Hidden prices on health care should be illegal

Two major events, one in the private sector, one in the public, demonstrate that the health care industry is being dragged kicking and screaming into a new world where consumers can finally determine the prices and quality of care.

The Centers of Medicare & Medicaid Services (CMS) just released eight gigabytes of data on what doctors are being paid. The revelation that some docs are taking home millions from the federal government, against a backdrop of the provider industry complaining eternally about the low levels of reimbursements, sent shock waves through the industry.

The huge data release, which was fought by all the incumbent interests who gain from inscrutable pricing and quality metrics, was long overdue. After all, this is public data. It should be subject to the Freedom of Information Act.

About the same time, a Silicon Valley startup called Castlight went public. If you don’t think there’s an emerging market for transparent price and quality information, think again. With only $13 million in 2013 revenues, Castlight is priced at more than $1 billion following its initial public offering.

That’s a big vote of confidence in Castlight’s business model, which simply sells information on health care procedures to self-insured customers.
Four of five U.S. companies with more than 200 employees are now self-insured. And a majority of those companies have moved their people to what’s called a consumer-driven health plan (CDHP), a high deductible plan, usually offset by a personal health account. That means an army of their employees now have skin in the game.

As consumers, they need to know what they are buying from doctors and hospitals and for how much. They need consumer information. It is no longer a top-down, do-whatever-the-doctor-says script.

With prices routinely varying as much as 400% in the dysfunctional market for medical treatment, the savings from a smart buy on just one or two procedures can more than cover the employer cost of providing the transparency tool. Hip replacement surgeries can vary, for instance, from $27,000 to more than $100,000 in Wisconsin. (Disclosure: I am an angel investor in a startup competitor of Castlight called Alithias that has sold a transparency tool to mid-size companies in Wisconsin, including Vollrath, Menasha Corp., Bemis Manufacturing and Sargento.
The need for clear information goes beyond self-insured employers. About one in four Americans is now on a high deductible plan, and that percentage is growing fast. Many of the plans sold on the government exchanges are high deductible plans. Even some state and local government payers are moving to consumer-driven plans.

The biggest obstacle for companies like Castlight and Alithias (there are about more than a dozen such vendors) is the unwillingness of health insurers and providers to turn over claims data – even when their customers, such as the self-insured employers, ask for their own data.

Believe it or not, there are confidentiality clauses between insurers and providers on price data as part of their mutual contracts. Clearly, such clauses ought to be prohibited by law. Consumers have the right to unfettered information, just like they do when buying a house or a car.

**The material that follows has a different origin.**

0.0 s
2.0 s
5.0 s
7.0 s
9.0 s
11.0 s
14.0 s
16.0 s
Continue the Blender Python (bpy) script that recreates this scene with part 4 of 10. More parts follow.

So said one of President Obama’s first advisors on health care. Dr. Robert Kocher wrote recently: “First, we need to embrace a transparency imperative, which says that all data on price, utilization, and quality of health care are made public unless there is a compelling reason not to do so – and enshrine it into law, mandating that all payers, public and private, must make claims data publicly available, with privacy protections.”

Right on. Individual patient data must be de-identified, but the aggregated data has to be public information.

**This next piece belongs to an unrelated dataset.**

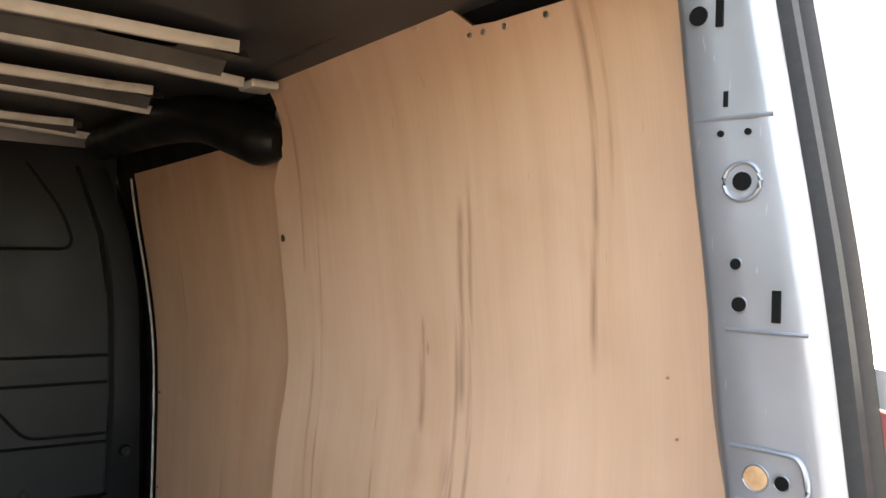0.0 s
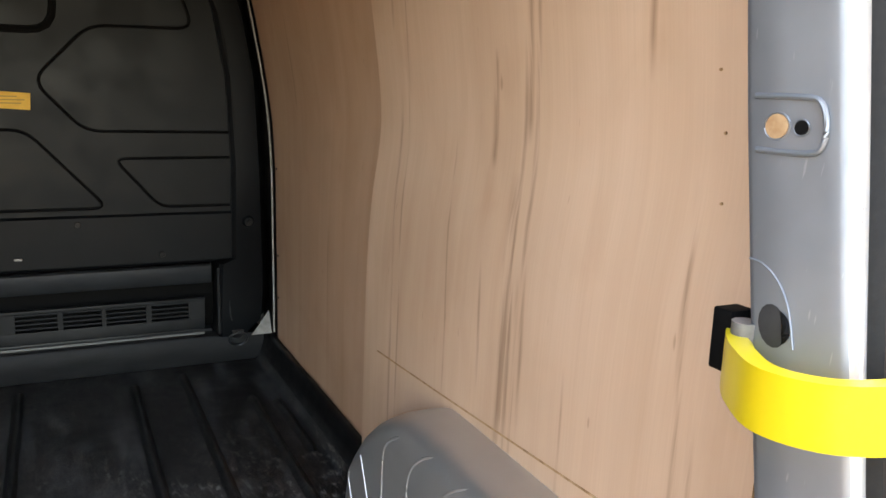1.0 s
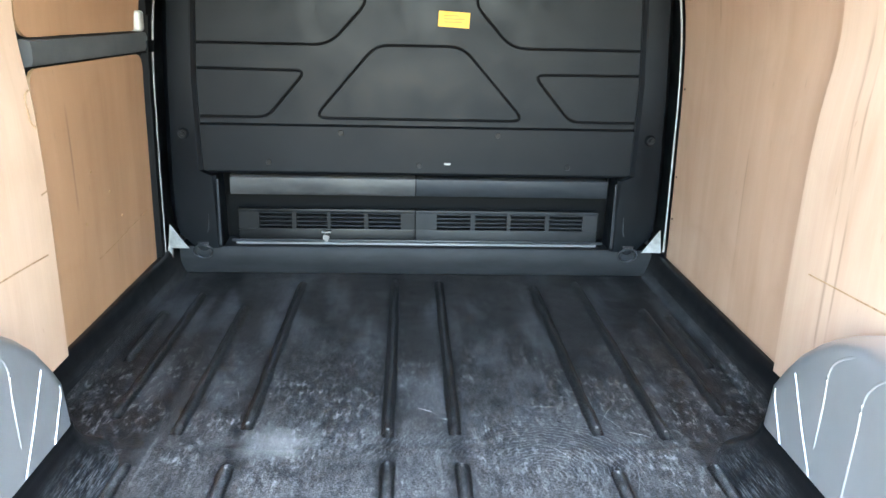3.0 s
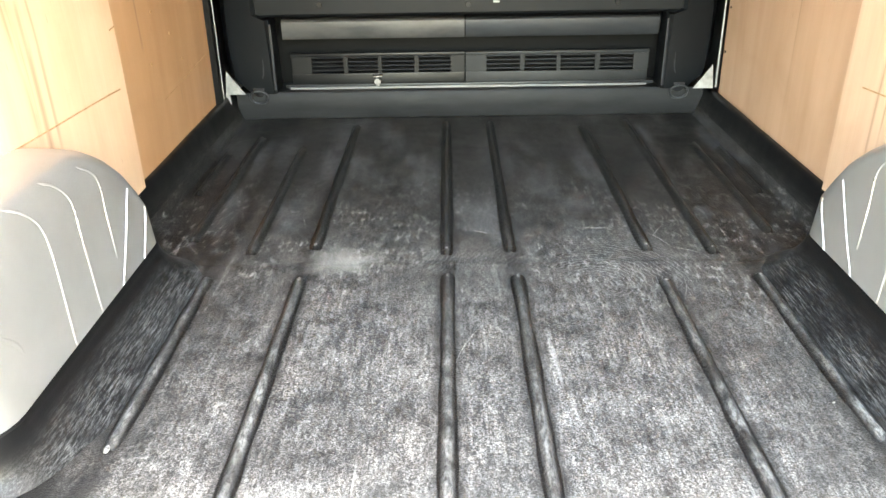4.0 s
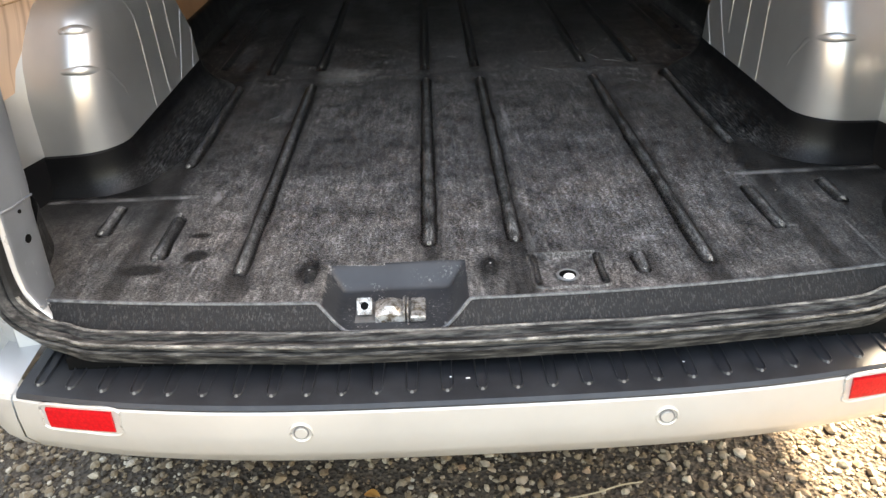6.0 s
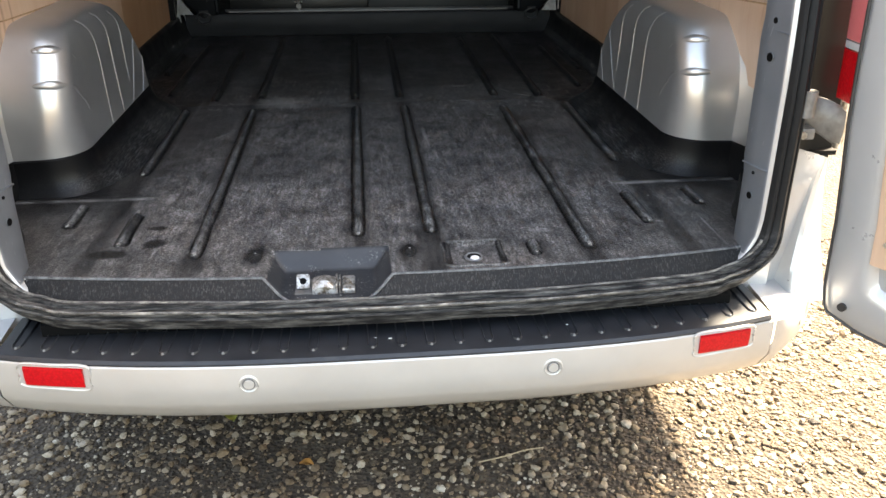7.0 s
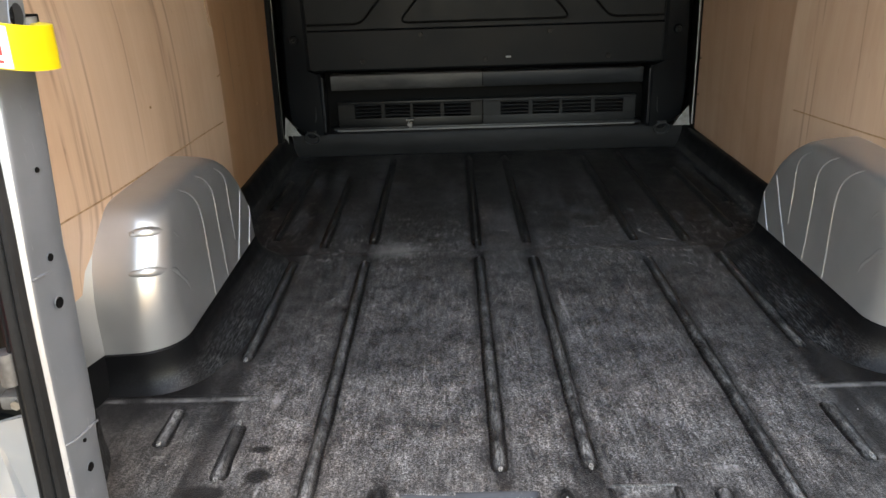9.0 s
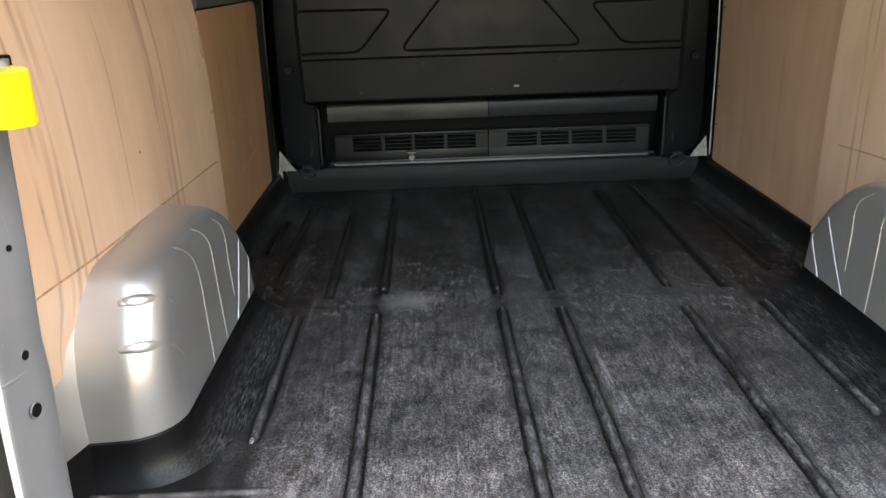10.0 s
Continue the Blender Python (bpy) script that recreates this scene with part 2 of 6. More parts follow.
def liner_nodes(m, bump=0.85):
    streaky = noise_tex(m, 170, 5, 0.75, (1, 0.35, 1))      # scratches drawn out along the van
    pebble = noise_tex(m, 330, 2, 0.55)                      # moulded leather grain
    speck = noise_tex(m, 160, 5, 0.85)
    cloud = noise_tex(m, 2.6, 6, 0.62)
    patch = noise_tex(m, 9, 5, 0.65)
    c = m.node_tree.nodes.new("ShaderNodeTexCoord")
    sp = m.node_tree.nodes.new("ShaderNodeSeparateXYZ")
    ln(m, c.outputs["Object"], sp.inputs[0])
    X, Y = sp.outputs["X"], sp.outputs["Y"]

    def fade(v, a, z, lo=0.0, hi=1.0):
        n = m.node_tree.nodes.new("ShaderNodeMapRange")
        for i, q in ((1, a), (2, z), (3, lo), (4, hi)):
            n.inputs[i].default_value = q
        ln(m, v, n.inputs[0])
        return n.outputs[0]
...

Governors and legislators could follow the CMS lead and move the transparency train faster and further down the track by making the state’s claims data public as well. Medicare now provides both retail prices, what I call sticker prices, and the discounted prices it actually pays to doctors. The state data would be additive.

Payers will be using use that CMS data in creative ways to cut through the maze of discounts, such as:

• Paying some percentage over Medicare prices, say 125% or 140%. It’s already being done.

• Paying bundled or all-in prices for an episode of care. It’s already being done.

• Setting a maximum price, available at the best-run providers. It’s already being done under the name of Reference Based Pricing.

It’s a new day for American health care. A bright light is finally piercing the great fog bank surrounding the value propositions in this opaque industry.